Bei dem derzeitigen Bioboom in Deutschland könnte das ein Exportschlager sein: Döner von glücklichen Lämmern auf satten Wiesen zu Füßen der Berge! „Stimmt, aber seit BSE und Vogelgrippe dürfen wir das Fleisch nicht in die EU exportieren“, erklärt Yavuz. „Wenn wir also in die EU kämen, könnte ich expandieren.“ Solange das aber nicht möglich ist, hat er zunächst Franchise-Kooperationen im Auge. Für Ende dieses Jahres sind Restaurants in Berlin und Frankfurt am Main geplant. Auch in die USA möchte er expandieren, „damit die Amerikaner sehen können, dass Fast-Food lecker sein kann“.

Fleischspieß-Kultur in osmanischer Villa

Yavuz wird nicht müde, es zu betonen: Döner Iskender ist mehr als nur ein besonders zubereitetes Dönergericht. Es ist „Kebab Iskender Kültürü“: ein Stück Kultur, dessen Erbe bewahrt werden müsse. Entsprechend vermarktet er das Produkt. Das Restaurant am Botanischen Garten hat Yavuz für Millionen wie einen alten Konak, eine alte osmanische Villa, bauen lassen. Die Wände und Decken sind nach alten Vorlagen bemalt, sie sollen ein Stück Paradies vermitteln. Ein eigener TV-Sender berichtet über die Entwicklungen der „Iskender Kültürü“ – vor allem darüber, welche Prominenten sich wann eingefunden und in welcher Form sie das Essen gepriesen haben –, auf der Website wird von Visionen und sogar von Missionen gesprochen.

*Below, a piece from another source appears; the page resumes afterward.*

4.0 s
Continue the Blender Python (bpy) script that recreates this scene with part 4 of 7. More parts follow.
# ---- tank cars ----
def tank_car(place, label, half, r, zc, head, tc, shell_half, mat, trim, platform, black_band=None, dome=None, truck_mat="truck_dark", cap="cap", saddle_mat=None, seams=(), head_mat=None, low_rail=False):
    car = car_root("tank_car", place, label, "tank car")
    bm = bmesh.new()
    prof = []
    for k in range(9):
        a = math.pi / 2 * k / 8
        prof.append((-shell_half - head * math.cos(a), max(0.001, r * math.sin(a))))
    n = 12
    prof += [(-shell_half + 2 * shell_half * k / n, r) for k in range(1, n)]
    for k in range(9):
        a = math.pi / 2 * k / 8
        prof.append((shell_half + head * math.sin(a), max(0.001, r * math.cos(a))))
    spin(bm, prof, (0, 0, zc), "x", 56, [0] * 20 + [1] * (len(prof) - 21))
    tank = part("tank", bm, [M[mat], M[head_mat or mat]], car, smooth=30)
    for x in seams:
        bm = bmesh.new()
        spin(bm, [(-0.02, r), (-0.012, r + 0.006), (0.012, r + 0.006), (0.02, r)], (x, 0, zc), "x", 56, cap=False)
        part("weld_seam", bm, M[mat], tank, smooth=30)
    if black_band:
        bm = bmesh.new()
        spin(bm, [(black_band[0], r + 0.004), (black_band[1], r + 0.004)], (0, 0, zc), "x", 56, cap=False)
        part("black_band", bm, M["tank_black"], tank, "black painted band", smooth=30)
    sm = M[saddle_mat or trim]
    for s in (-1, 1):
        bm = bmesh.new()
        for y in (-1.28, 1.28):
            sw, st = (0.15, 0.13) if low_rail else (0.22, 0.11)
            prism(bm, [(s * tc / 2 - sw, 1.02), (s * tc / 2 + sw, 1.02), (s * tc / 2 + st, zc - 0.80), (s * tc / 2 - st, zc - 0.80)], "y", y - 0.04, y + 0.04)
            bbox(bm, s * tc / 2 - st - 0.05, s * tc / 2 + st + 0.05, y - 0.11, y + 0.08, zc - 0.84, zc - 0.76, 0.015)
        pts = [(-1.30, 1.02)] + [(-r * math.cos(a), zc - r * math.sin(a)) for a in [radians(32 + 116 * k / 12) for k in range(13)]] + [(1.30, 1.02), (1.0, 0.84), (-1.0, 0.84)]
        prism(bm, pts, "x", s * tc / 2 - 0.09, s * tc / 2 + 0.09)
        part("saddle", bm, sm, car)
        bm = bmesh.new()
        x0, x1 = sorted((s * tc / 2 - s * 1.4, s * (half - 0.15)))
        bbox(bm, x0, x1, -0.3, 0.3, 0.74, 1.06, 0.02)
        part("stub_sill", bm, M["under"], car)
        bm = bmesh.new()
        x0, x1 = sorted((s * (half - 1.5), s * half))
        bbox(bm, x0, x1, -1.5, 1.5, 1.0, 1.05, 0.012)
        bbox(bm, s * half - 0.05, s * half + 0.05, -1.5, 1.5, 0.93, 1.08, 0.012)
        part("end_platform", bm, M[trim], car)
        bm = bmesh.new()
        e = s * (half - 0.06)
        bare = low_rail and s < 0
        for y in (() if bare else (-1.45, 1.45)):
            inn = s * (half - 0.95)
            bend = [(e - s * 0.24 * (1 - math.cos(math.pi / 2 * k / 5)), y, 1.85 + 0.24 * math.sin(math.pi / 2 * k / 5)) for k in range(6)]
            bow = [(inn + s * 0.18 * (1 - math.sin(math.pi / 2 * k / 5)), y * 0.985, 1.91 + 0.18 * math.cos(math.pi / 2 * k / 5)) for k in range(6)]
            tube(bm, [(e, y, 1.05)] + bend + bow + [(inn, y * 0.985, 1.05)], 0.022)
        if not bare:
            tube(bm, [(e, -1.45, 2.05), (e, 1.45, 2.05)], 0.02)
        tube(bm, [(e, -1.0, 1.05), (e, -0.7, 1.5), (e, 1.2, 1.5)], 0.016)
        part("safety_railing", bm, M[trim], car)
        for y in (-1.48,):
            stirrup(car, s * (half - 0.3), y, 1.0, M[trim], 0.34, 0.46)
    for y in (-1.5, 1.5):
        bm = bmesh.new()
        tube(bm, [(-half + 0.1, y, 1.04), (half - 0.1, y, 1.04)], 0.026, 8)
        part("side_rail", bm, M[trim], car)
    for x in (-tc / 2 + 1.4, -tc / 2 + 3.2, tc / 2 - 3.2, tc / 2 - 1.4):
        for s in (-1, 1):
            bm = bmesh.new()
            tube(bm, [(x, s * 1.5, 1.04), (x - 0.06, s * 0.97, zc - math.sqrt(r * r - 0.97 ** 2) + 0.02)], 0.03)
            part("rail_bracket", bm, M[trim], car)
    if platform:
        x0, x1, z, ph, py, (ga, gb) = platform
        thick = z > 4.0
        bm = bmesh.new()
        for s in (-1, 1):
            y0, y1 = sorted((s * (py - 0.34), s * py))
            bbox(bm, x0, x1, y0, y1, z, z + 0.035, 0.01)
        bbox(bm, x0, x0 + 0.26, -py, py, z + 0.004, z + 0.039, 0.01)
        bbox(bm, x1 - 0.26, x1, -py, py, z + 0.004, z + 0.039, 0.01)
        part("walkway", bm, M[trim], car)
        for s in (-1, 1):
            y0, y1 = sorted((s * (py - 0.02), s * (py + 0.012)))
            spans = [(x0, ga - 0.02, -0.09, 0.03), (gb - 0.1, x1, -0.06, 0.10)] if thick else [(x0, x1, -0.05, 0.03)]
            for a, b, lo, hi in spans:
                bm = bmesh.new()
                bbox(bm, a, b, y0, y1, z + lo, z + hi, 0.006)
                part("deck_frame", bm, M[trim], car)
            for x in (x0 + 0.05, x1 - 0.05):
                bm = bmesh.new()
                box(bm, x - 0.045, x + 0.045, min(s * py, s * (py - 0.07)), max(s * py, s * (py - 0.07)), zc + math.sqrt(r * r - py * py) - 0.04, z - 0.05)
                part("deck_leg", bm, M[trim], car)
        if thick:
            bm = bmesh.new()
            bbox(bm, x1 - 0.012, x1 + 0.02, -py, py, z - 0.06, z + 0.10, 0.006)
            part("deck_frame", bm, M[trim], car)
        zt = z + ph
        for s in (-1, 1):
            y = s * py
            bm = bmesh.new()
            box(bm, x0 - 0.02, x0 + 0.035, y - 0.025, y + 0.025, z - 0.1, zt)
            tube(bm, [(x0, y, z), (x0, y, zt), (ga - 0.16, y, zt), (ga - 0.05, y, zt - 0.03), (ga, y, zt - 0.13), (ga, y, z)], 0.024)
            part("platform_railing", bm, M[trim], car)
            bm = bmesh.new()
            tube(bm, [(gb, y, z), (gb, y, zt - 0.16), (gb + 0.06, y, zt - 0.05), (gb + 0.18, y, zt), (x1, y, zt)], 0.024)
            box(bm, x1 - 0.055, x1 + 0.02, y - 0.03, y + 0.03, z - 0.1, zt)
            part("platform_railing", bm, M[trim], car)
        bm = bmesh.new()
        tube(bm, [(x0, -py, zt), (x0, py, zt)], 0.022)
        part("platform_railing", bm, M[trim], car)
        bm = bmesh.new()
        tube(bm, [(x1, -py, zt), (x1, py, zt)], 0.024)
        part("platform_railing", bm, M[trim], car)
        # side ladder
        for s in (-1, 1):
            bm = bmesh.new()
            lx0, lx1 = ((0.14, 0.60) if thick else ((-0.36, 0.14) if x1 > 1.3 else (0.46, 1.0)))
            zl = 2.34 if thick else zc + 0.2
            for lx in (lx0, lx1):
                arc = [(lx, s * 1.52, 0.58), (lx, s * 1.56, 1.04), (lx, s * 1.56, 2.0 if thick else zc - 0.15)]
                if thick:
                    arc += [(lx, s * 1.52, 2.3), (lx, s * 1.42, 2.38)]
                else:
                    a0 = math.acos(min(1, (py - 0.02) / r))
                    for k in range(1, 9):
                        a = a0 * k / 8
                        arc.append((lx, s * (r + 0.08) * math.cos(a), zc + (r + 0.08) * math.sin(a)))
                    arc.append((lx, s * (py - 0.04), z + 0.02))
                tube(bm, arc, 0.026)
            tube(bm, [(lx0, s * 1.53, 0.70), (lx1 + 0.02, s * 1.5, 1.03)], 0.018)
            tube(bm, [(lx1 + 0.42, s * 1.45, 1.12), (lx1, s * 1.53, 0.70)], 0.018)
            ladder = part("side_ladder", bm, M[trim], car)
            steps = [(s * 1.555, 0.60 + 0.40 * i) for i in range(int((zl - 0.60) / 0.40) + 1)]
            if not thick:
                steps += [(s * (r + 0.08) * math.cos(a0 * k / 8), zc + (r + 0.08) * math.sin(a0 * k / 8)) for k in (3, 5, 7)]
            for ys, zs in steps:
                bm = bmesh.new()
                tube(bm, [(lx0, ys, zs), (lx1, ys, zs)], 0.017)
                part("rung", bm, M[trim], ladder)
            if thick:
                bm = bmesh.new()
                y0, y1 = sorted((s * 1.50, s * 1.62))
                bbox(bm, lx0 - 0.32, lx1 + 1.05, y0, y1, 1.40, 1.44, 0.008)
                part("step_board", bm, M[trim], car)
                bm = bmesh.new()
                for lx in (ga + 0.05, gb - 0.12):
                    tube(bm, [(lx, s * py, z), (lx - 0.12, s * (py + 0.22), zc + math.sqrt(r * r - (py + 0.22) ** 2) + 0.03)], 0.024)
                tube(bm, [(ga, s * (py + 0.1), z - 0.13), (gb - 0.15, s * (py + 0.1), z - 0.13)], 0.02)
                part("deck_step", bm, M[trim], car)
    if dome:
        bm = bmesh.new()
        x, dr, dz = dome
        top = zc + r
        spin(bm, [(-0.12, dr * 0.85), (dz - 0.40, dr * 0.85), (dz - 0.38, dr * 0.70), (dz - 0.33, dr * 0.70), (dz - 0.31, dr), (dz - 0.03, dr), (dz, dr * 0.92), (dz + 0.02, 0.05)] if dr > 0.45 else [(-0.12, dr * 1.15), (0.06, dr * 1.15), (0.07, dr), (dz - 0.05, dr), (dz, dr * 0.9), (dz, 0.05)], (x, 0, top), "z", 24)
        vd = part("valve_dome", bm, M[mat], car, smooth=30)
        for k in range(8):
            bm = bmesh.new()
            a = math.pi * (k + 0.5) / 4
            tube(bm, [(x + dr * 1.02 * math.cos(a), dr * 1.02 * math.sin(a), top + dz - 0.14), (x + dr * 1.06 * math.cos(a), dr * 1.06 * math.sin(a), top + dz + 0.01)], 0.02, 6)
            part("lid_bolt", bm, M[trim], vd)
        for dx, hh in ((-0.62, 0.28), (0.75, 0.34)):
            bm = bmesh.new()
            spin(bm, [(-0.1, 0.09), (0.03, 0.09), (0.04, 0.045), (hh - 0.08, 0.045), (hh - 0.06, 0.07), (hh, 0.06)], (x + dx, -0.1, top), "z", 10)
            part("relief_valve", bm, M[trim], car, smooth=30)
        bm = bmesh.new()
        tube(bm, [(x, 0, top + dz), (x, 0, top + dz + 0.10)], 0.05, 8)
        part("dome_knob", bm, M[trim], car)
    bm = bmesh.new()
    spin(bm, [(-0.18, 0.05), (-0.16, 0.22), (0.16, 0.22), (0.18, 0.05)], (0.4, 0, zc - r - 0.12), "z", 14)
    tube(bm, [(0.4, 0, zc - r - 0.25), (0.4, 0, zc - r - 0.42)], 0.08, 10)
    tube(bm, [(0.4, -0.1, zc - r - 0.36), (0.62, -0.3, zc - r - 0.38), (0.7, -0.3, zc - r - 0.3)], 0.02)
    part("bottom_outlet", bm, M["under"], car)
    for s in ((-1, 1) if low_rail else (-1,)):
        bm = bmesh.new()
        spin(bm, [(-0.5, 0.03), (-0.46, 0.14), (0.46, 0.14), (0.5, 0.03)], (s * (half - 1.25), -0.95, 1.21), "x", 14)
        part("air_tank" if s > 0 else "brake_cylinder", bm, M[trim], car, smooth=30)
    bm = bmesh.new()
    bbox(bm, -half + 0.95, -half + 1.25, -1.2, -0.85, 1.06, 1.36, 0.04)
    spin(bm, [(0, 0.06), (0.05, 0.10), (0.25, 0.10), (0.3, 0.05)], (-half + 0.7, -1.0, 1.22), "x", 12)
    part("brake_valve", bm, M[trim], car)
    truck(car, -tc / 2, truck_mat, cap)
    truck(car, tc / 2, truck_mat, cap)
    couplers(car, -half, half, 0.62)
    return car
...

Der Name „Kebabci Iskender“ ist als Marke eingetragen. Alles Iskender-Kültürü. Damit es die nachfolgenden Generationen auch mitbekommen, lehrt Yavuz Iskenderoglu als Dozent an einer Berufsschule über das Thema „Kebab“: Wie sucht man das Fleisch aus, wie wird es aufgeschnitten, wie bedient man die Gäste zuvorkommend und zufriedenstellend? „Über Generationen haben wir schließlich gelernt, worauf es ankommt beim Döner.“

Kein Wunder also, dass bei so viel Kulturarbeit regelmäßig Prominente vorbeischauen. Selbst Premierminister Recap Erdogan soll einmal das Besuchsprogramm in Bursa geändert haben, damit er es sich bei den Iskenderoglus munden lassen konnte. Yavuz zeigt auf das entsprechende Foto, das an jenen Nachmittag erinnert. Schon kündigt sich weiterer hoher Besuch an: Der bekannte Schauspieler Ali Poyrazoðlu kommt mit einem auffallend jungen androgynen Mann herein. Beide tragen tiefdunkle Sonnenbrillen. „Das gehört auch zur Iskender-Kultur“, sagt Yavuz mit einem Lächeln: „Prominentenbetreuung.“ Er verabschiedet sich, die Visitenkarten immer noch fest in der Hand umklammert. Die braucht er jetzt auch wieder. Alles Kebab Kültürü.